Le Champagne Mumm Brut Sélection sans année
est fait de cinq grands crus sur une base de vins de 2008 et de vins de réserve allant jusqu’à 2002. Il a une belle ampleur et un joli corps. Il est servi en même temps que le Champagne Mumm millésimé 2006
qui est subtil et joyeux, dans les fruits rouges.

Le Côtes du Jura a une magnifique acidité et des évocations de noix comme un vin jaune. Mais il est plus fluide qu’un vin jaune, moins oxydatif et crée des ponts fascinants avec les deux champagnes, lorsque l’on passe de l’un à l’autre et le cabillaud d’une cuisson très réussie est un merveilleux révélateur des goûts des champagnes.

Didier avait pris en cave pendant notre visite un Bouzy Mumm 1959. Sa couleur est clairette. Ce vin est magnifique. Le nez est cendré, poussiéreux mais cela disparaît. La bouche est agréable, très typée, aigrelette avec un formidable caractère. C’est un vin de connaisseur car beaucoup de gens seraient rebutés par sa fragilité si subtile. A l’aveugle, que de contresens seraient commis ! Il me plait énormément.

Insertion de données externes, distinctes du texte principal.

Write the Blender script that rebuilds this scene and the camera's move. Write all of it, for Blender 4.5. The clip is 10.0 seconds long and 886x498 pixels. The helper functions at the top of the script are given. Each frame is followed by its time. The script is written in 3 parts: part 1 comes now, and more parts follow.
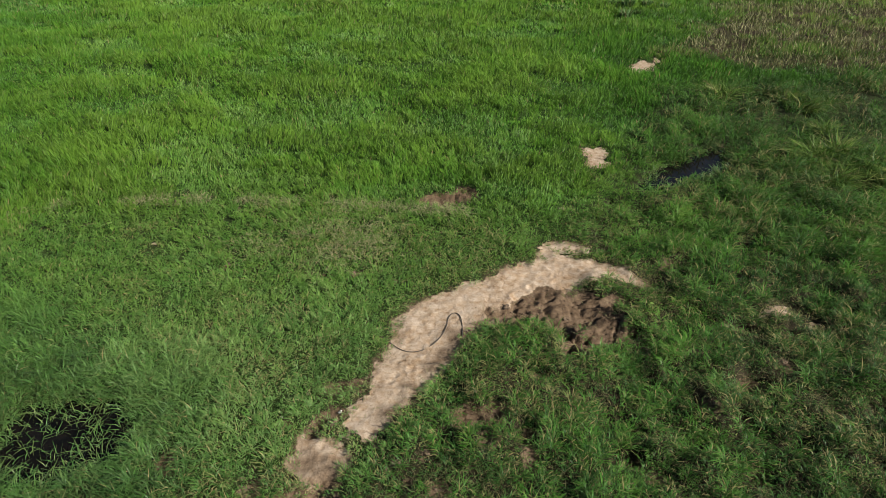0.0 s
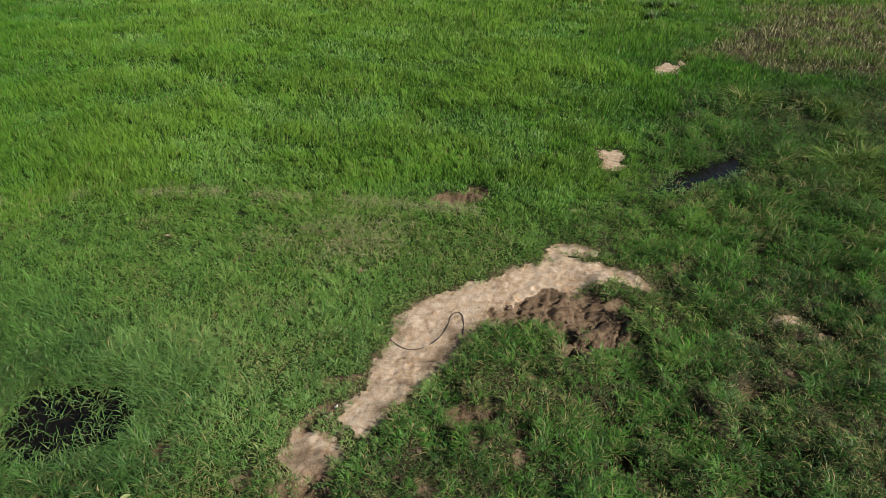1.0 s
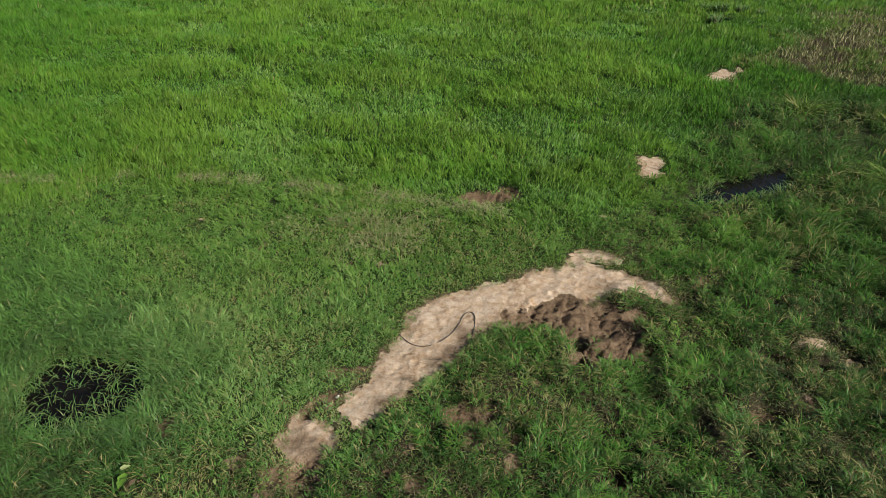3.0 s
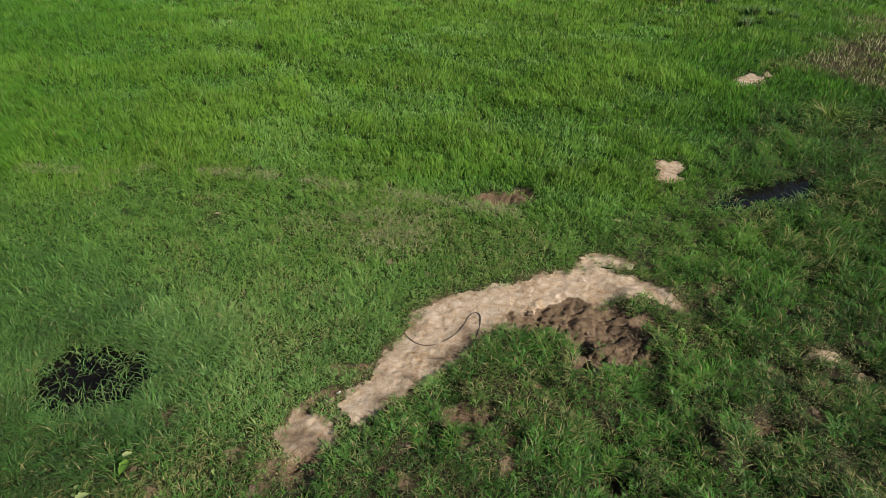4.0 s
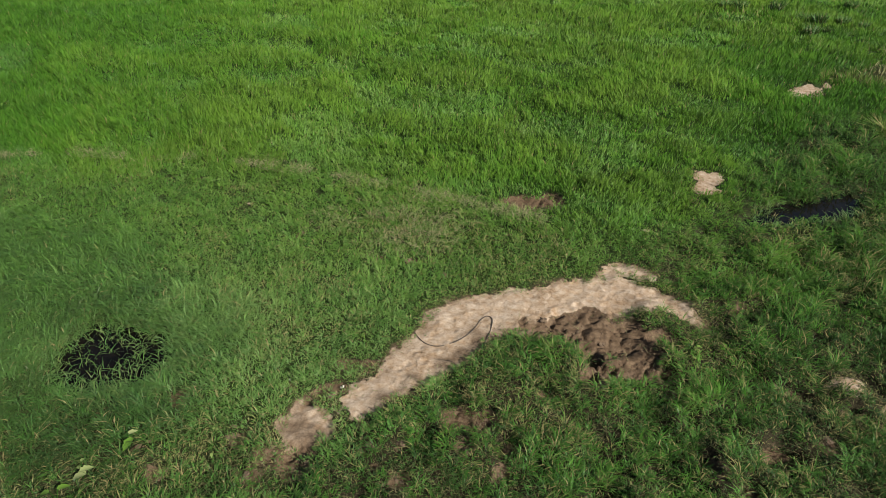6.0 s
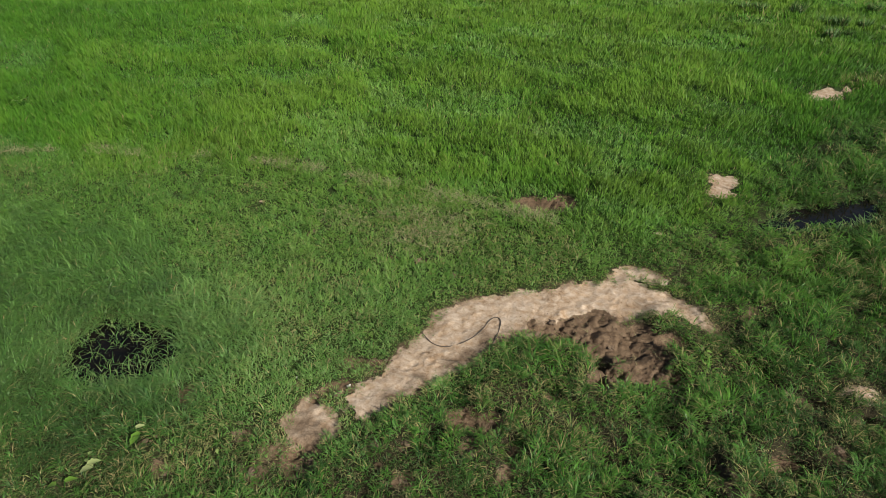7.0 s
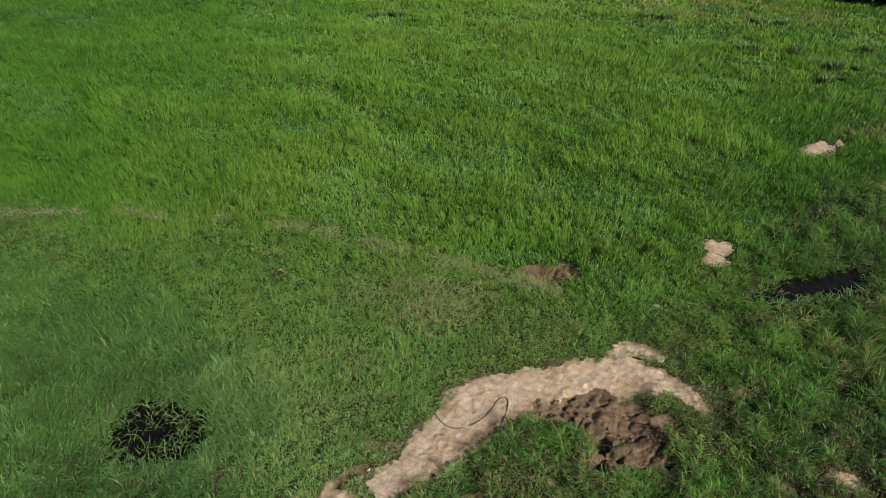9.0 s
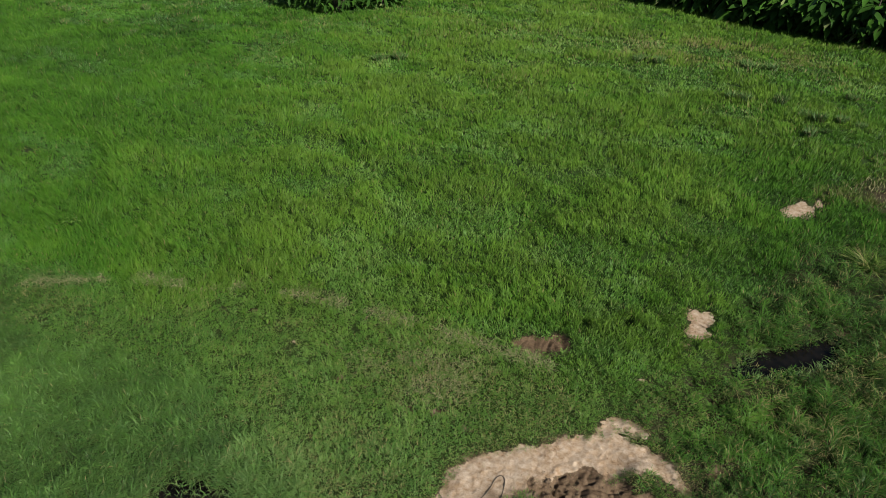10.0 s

A côté de lui, on nous sert un champagne « de compétition », le Champagne Mumm magnum 1961. Sa couleur est magique, d’un or jeune et glorieux. En bouche il est puissant, serein, équilibré et très réconfortant. Il joue avec le vin du Jura une danse de séduction. Sur le veau, c’est le Bouzy qui s’exprime le plus. A noter que le 1959 et le 1961 cohabitent ensemble sans se nuire.
C’est alors qu’arrive un vin tout simplement exceptionnel. Le Champagne Mumm magnum 1953
marque un saut qualitatif gigantesque par rapport au 1961 qui nous plaisait tant. Il fait prendre conscience de ce qu’est la perfection. L’année 1953 n’est pas une année légendaire mais ce Mumm est dans un état de grâce qui m’émeut. Il est invraisemblable d’émotion, car on ne peut pas le boire sans penser qu’il représente une forme de l’absolue perfection. Tout y est, acidité, mâche superbe, fruits suggérés, longueur infinie. Que du plaisir.

Alors, le Champagne Mumm Carte Classique magnum sans année, vin assez doux qui accompagne le dessert passe inaperçu, d’autant qu’il a un léger goût de bouchon.

Le moins que l’on puisse dire c’est l’honneur qui nous fut fait de goûter autant de vins de si belle qualité. Chacun des vins avait son intérêt, y compris le Mumm de Cramant. Le 1961 est un grand champagne, de très grande jeunesse et de bel équilibre, et le R. Lalou 2002 est un grand champagne qui vieillira bien. Et l’illumination de ce beau jour, c’est le fantastique 1953. Et je mettrai en second le si expressif Bouzy.

Nous avions avec nous le responsable marketing de plusieurs unités du groupe Pernod-Ricard et notamment en charge de l’implication de Mumm en Formule 1. Cette image associée à Mumm ne doit pas faire oublier qu’un champagne qui peut produire un 1953 de cette stature est incontestablement un très grand champagne.